Skip to content

Columns

Column guidance helps improve extraction when column boundaries are ambiguous.

This is especially useful for:

  • borderless tables
  • loosely aligned text layouts
  • wrapped rows
  • documents with inconsistent spacing

Why column guidance matters

In many real-world PDFs, columns are not explicitly drawn.
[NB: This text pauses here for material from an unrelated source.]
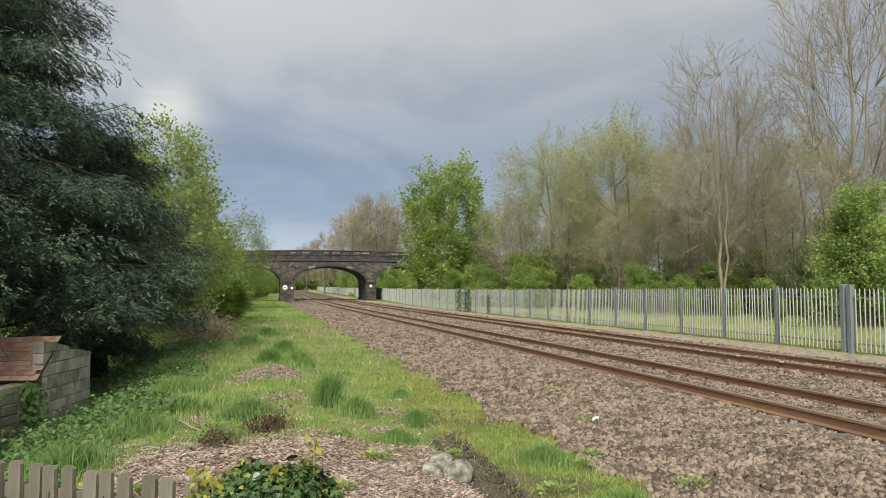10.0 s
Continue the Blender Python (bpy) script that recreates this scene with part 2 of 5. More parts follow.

Instead, they are implied by:

  • text alignment
  • spacing
  • recurring positions
  • visual grouping

When alignment is imperfect, the parser may:

  • merge columns
  • split one column into two
  • shift values into neighboring columns

Providing column hints can improve consistency.

Common use cases

Use column guidance when:

  • dates, descriptions, and amounts are drifting
  • the parser merges narrow columns
  • statement rows are inconsistently aligned
  • one template repeats across many files

Example usage pattern

If your parser supports explicit column hints, usage may look like:

new StreamParser("statement.pdf")
    .columns("80,180,420,520")
    .parse();

This typically tells the parser where column boundaries should be inferred.

Typical example

Imagine a statement layout with:

  • Date
  • Description
  • Debit
  • Credit
  • Balance

If spacing is inconsistent, explicitly guiding column positions can help preserve the intended structure.

Benefits

  • more stable column alignment
  • fewer accidental merges
  • better CSV consistency
  • easier downstream normalization

Best fit scenarios

  • text-based bank statements
  • invoice line items
  • reports with repeated narrow numeric columns
  • PDFs where visible lines do not exist

When not to rely on columns alone

Column hints are not a replacement for:

  • OCR when text is missing
  • lattice parsing when borders clearly define the table
  • table areas when full-page noise is the main problem

Use them as a focused improvement for ambiguous text layouts.

Workflow recommendation

Start simple

Try extraction without hints first.

Add column guidance only if needed

If output is unstable, introduce column hints.

Validate with multiple samples

Do not tune against a single document only.

Common mistakes

Overfitting to one sample

A perfect fit for one PDF may fail on a slightly shifted template.

Using columns when the issue is actually OCR quality

If the page is scanned, improve OCR or DPI first.

Ignoring headers

Make sure the hinted boundaries still align with the header row.